--- Start Data block ---

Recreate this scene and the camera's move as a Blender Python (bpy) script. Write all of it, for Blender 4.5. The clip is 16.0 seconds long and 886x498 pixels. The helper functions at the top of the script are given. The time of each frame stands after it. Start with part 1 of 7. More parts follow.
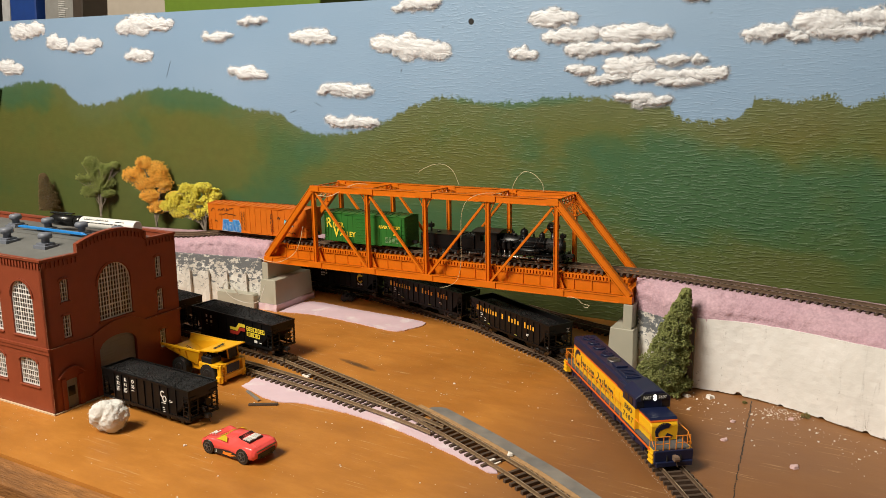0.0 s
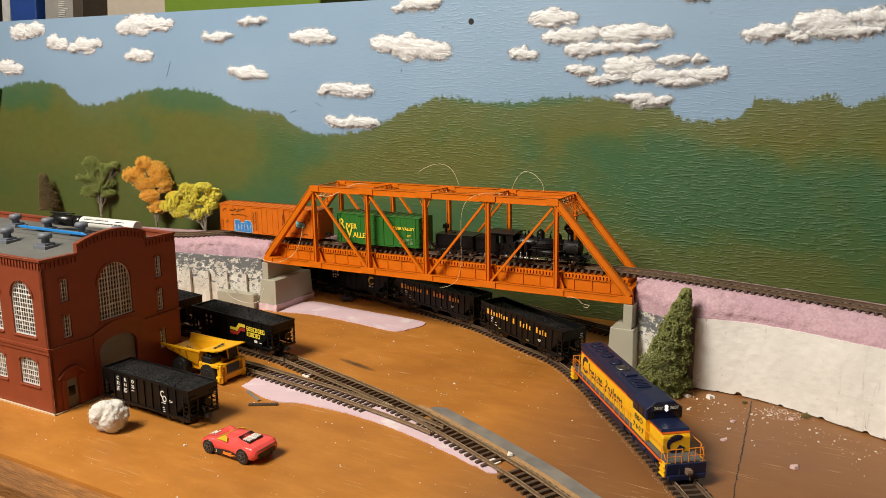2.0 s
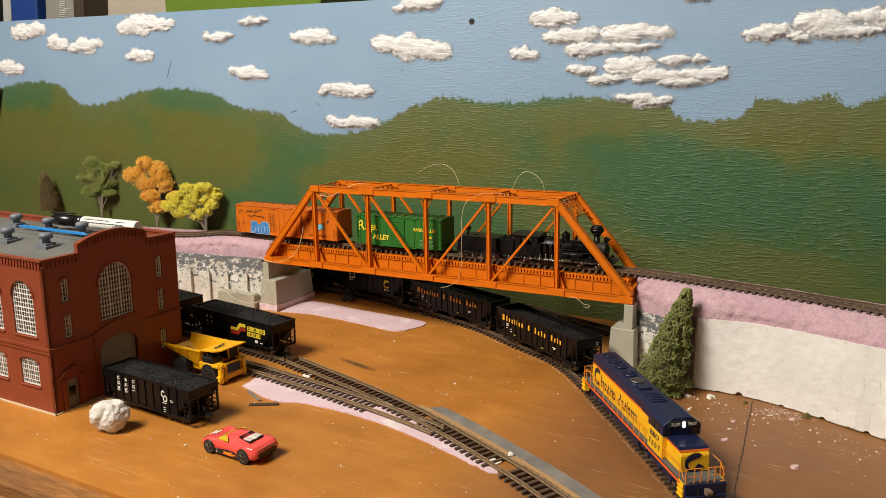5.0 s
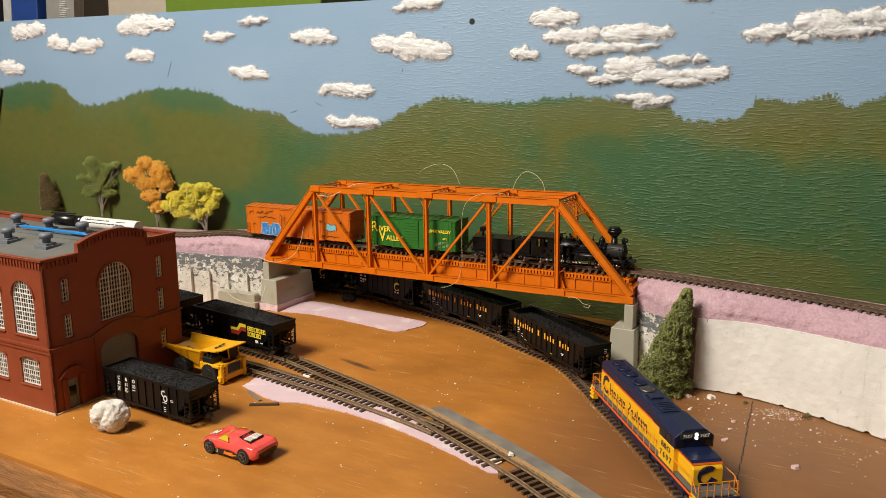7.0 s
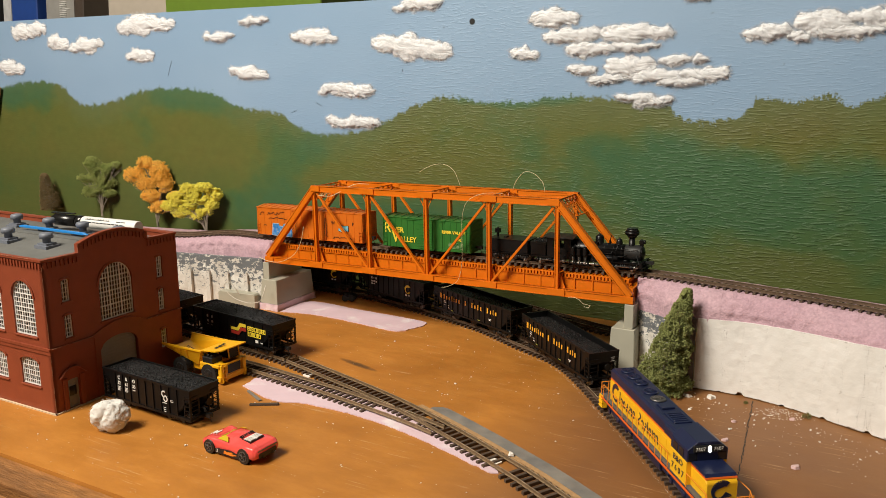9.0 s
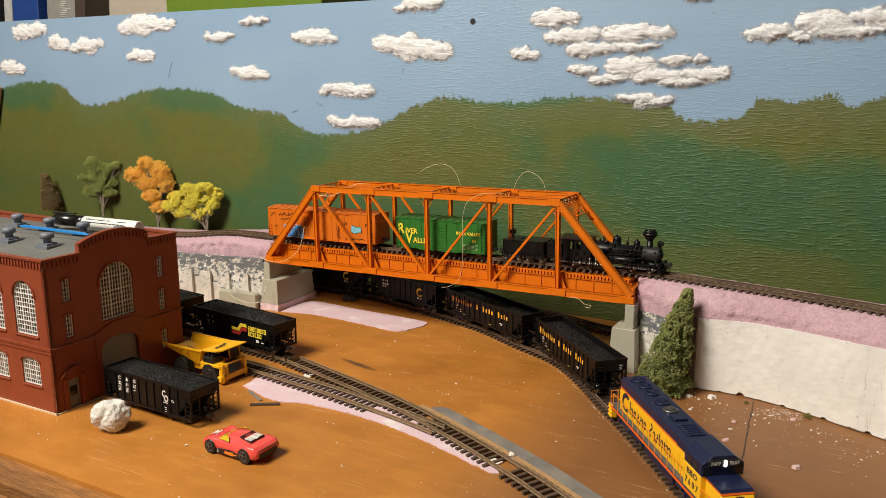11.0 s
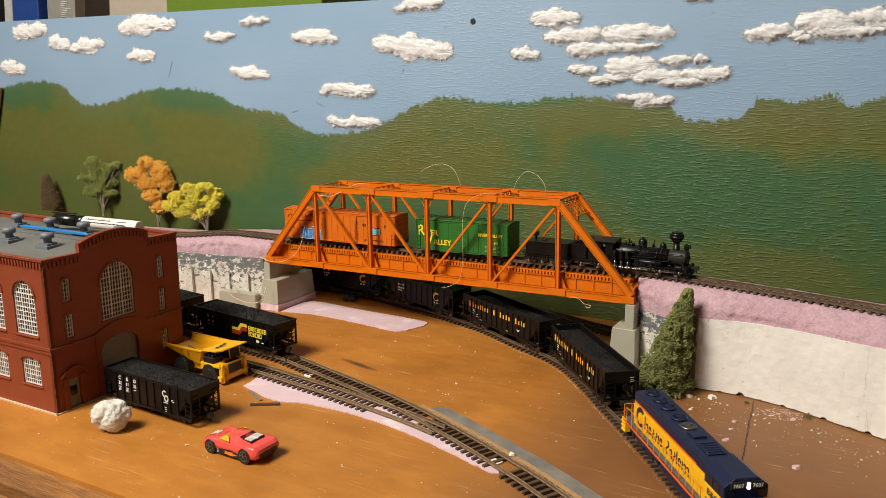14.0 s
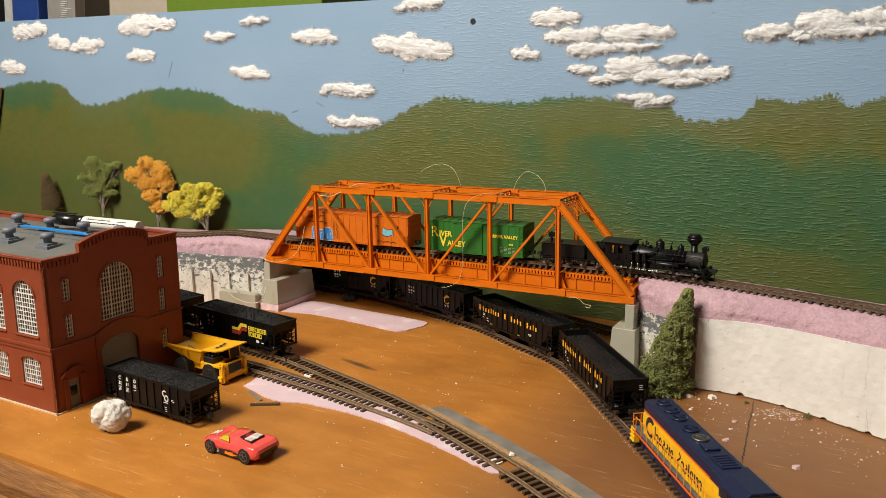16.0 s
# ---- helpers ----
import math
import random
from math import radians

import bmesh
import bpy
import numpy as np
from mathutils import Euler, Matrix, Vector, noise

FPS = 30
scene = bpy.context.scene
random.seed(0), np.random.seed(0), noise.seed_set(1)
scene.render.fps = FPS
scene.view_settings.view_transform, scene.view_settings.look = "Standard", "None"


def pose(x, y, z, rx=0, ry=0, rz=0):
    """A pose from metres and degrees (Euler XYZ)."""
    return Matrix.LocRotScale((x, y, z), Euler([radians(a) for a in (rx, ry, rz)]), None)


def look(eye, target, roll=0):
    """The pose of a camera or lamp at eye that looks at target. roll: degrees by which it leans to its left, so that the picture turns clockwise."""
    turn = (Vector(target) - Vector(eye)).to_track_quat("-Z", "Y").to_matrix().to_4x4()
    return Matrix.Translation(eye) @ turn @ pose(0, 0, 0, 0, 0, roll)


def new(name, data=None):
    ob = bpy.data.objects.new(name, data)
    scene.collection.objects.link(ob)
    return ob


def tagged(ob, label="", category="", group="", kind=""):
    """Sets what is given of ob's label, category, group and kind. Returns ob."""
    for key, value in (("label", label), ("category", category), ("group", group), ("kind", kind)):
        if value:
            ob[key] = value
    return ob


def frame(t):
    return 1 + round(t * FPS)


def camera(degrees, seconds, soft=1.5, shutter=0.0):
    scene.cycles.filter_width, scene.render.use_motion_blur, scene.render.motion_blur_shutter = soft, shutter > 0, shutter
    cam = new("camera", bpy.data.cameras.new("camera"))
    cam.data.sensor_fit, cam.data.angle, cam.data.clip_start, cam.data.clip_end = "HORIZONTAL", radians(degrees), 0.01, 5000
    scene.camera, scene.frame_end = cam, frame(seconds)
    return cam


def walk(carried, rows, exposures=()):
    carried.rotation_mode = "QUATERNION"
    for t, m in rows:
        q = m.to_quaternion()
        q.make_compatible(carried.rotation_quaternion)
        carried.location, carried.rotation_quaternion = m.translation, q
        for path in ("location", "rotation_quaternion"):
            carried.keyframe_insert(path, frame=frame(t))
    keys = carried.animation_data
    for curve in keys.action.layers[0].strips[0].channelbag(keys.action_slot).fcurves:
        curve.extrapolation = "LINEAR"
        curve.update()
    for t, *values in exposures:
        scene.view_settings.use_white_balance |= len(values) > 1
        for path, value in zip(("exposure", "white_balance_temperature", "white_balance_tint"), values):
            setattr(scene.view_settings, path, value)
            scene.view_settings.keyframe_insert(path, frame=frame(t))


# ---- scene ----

--- End Data block ---

Required work: Working from the material above, transcribe it exactly while omitting pictures.

Output below:
Recreate this scene and the camera's move as a Blender Python (bpy) script. Write all of it, for Blender 4.5. The clip is 16.0 seconds long and 886x498 pixels. The helper functions at the top of the script are given. The time of each frame stands after it. Start with part 1 of 7. More parts follow.
0.0 s
2.0 s
5.0 s
7.0 s
9.0 s
11.0 s
14.0 s
16.0 s
# ---- helpers ----
import math
import random
from math import radians

import bmesh
import bpy
import numpy as np
from mathutils import Euler, Matrix, Vector, noise

FPS = 30
scene = bpy.context.scene
random.seed(0), np.random.seed(0), noise.seed_set(1)
scene.render.fps = FPS
scene.view_settings.view_transform, scene.view_settings.look = "Standard", "None"


def pose(x, y, z, rx=0, ry=0, rz=0):
    """A pose from metres and degrees (Euler XYZ)."""
    return Matrix.LocRotScale((x, y, z), Euler([radians(a) for a in (rx, ry, rz)]), None)


def look(eye, target, roll=0):
    """The pose of a camera or lamp at eye that looks at target. roll: degrees by which it leans to its left, so that the picture turns clockwise."""
    turn = (Vector(target) - Vector(eye)).to_track_quat("-Z", "Y").to_matrix().to_4x4()
    return Matrix.Translation(eye) @ turn @ pose(0, 0, 0, 0, 0, roll)


def new(name, data=None):
    ob = bpy.data.objects.new(name, data)
    scene.collection.objects.link(ob)
    return ob


def tagged(ob, label="", category="", group="", kind=""):
    """Sets what is given of ob's label, category, group and kind. Returns ob."""
    for key, value in (("label", label), ("category", category), ("group", group), ("kind", kind)):
        if value:
            ob[key] = value
    return ob


def frame(t):
    return 1 + round(t * FPS)


def camera(degrees, seconds, soft=1.5, shutter=0.0):
    scene.cycles.filter_width, scene.render.use_motion_blur, scene.render.motion_blur_shutter = soft, shutter > 0, shutter
    cam = new("camera", bpy.data.cameras.new("camera"))
    cam.data.sensor_fit, cam.data.angle, cam.data.clip_start, cam.data.clip_end = "HORIZONTAL", radians(degrees), 0.01, 5000
    scene.camera, scene.frame_end = cam, frame(seconds)
    return cam


def walk(carried, rows, exposures=()):
    carried.rotation_mode = "QUATERNION"
    for t, m in rows:
        q = m.to_quaternion()
        q.make_compatible(carried.rotation_quaternion)
        carried.location, carried.rotation_quaternion = m.translation, q
        for path in ("location", "rotation_quaternion"):
            carried.keyframe_insert(path, frame=frame(t))
    keys = carried.animation_data
    for curve in keys.action.layers[0].strips[0].channelbag(keys.action_slot).fcurves:
        curve.extrapolation = "LINEAR"
        curve.update()
    for t, *values in exposures:
        scene.view_settings.use_white_balance |= len(values) > 1
        for path, value in zip(("exposure", "white_balance_temperature", "white_balance_tint"), values):
            setattr(scene.view_settings, path, value)
            scene.view_settings.keyframe_insert(path, frame=frame(t))


# ---- scene ----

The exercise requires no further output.